The Beatles、テイラー・スウィフト……洋楽作品がアルバムチャート好調 異なる視点で現代的な2作のあり方
続いてテイラー・スウィフトの『ミッドナイツ』。通算10作目となるアルバムで、ZIPPOの炎を見つめるジャケットにはどこかプライベートの匂い。彼女がアメリカを代表するポップシンガーであるのは事実でも、今回のアルバムはテンションが控え目で、淡くアンニュイなトーンが続きます。叙情的なインディーフォーク色が強かった2020年の『フォークロア』を聴いた時もそうでしたが、最初は「え、こんなに勝負曲がなくて大丈夫?」と心配になったほど。
今のテイラーは、ポップアイコンとして万人に愛される幕の内弁当のような作品を作る必要がない境地にいます。『ミッドナイツ』というタイトルが示すように、この新作に収められたのは「私の人生に散りばめられた13の眠れない夜の物語」。ごくプライベートな匂いがするのも、アンニュイなトーンで統一されているのも当然で、夜中に思い出すかつての恋人たち(クソな遺産、という歌詞に吹きます!)や、実はネガティブになってしまいがちな自分の話を赤裸々に綴ったものが多数。「Bejeweled」などはMVもキラキラしているけれど、ハジけた明るさよりも大人の落ち着きが、そして今日的なメッセージの勝るところが、30代になったテイラーの魅力でしょう。

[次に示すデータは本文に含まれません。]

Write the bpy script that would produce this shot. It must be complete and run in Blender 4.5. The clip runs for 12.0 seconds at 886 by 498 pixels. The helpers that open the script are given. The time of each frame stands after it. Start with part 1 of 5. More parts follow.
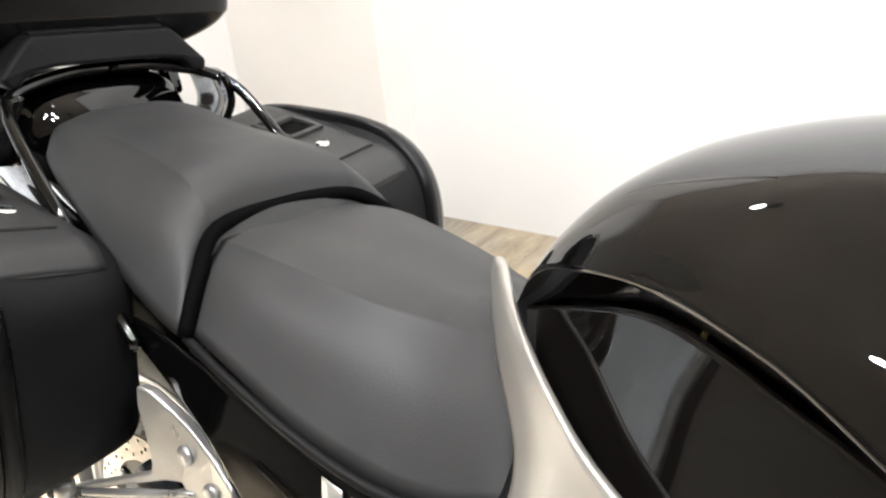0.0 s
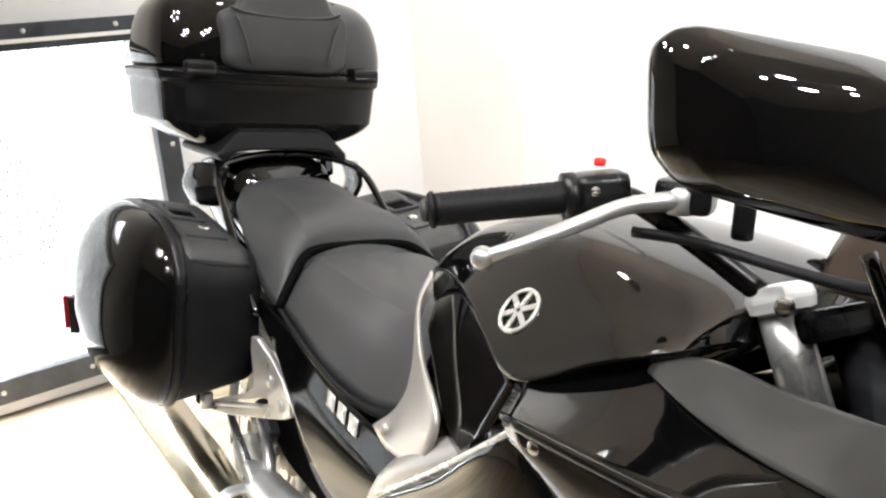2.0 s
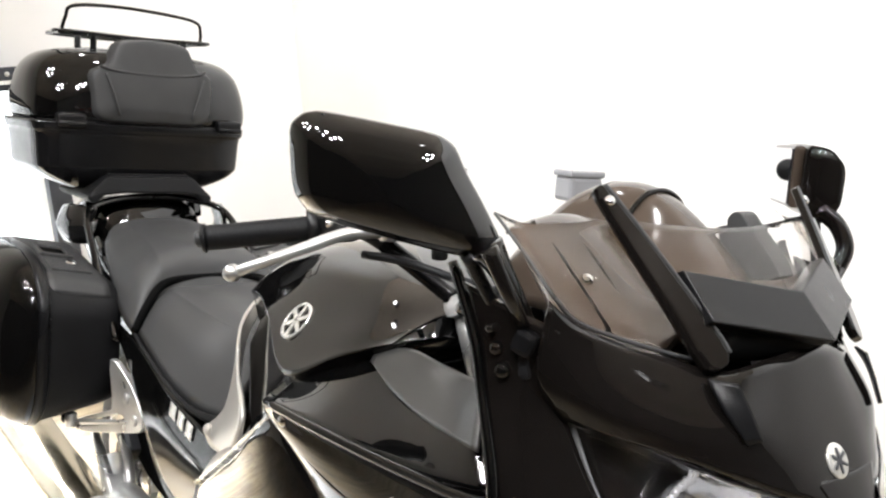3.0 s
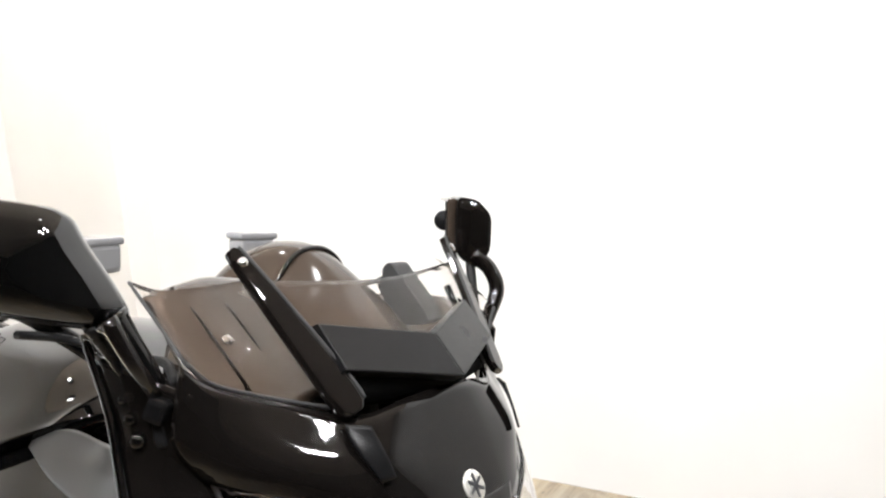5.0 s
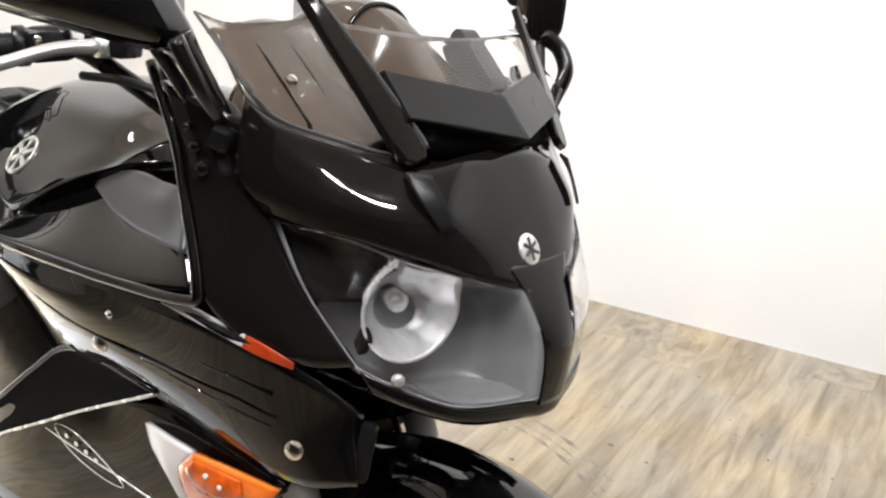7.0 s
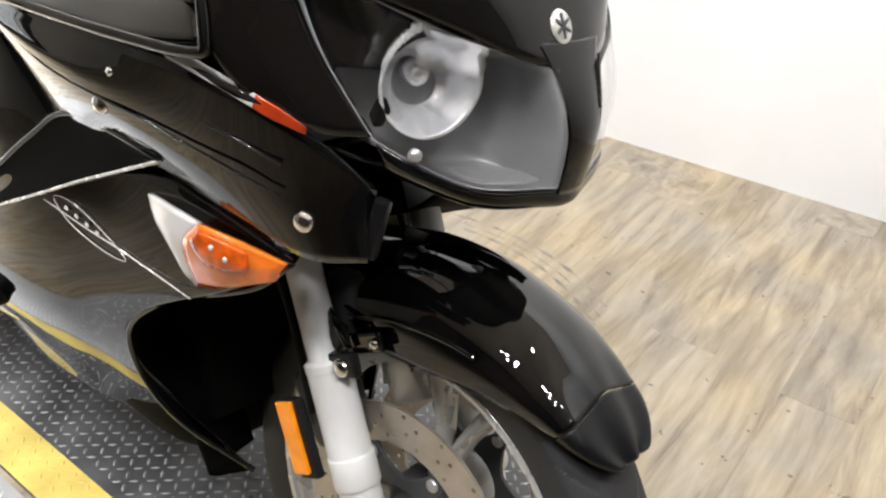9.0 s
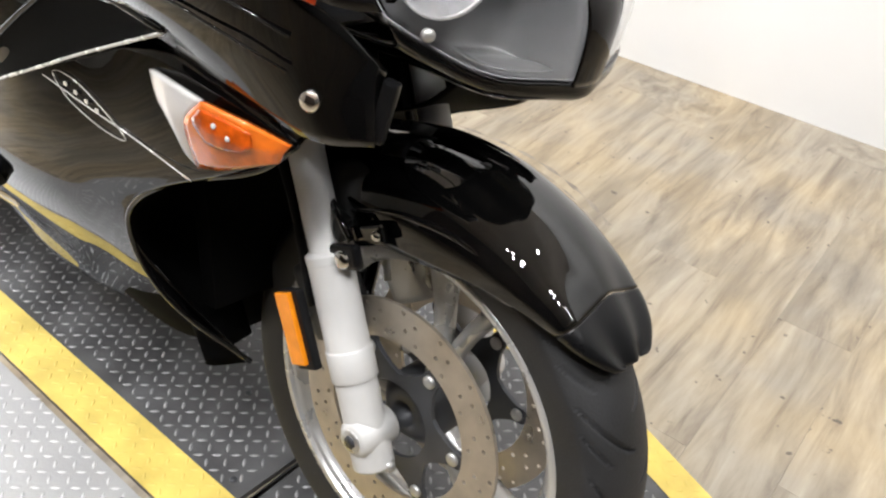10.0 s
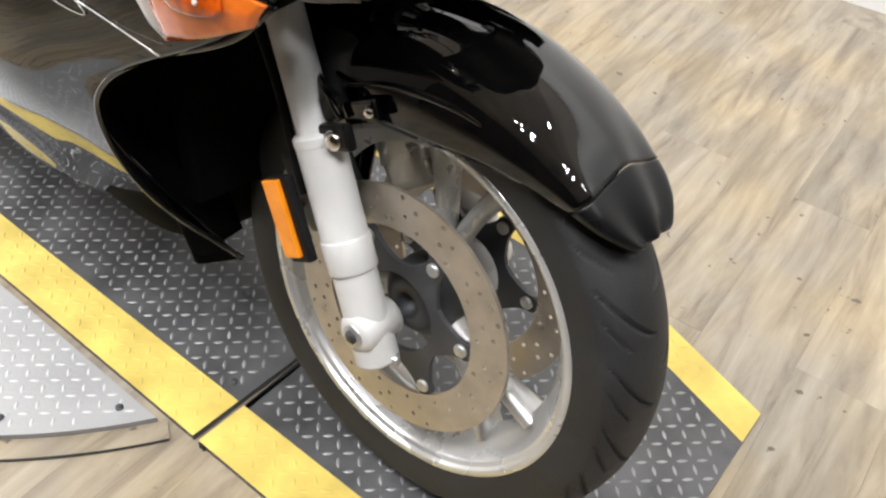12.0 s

その方向性ではヒットしないのでは? 心配はご無用。ニューアルバムを発売したばかりの彼女、CDだけでなく、サブスク/ストリーミングでも無双の勢いを見せています。11月5日付の米ビルボード・ソング・チャート「Hot 100」では、首位から10位までのトップ10曲がすべてテイラーの楽曲で独占される歴史的快挙が起こりました。流行に気を配り、起承転結を考えてアルバムをパッケージングせずとも、ちゃんとファンがついてくる。これはアーティストとしても理想のポジションだと思います。テイラー・スウィフト、まさに現代のトップスターですね。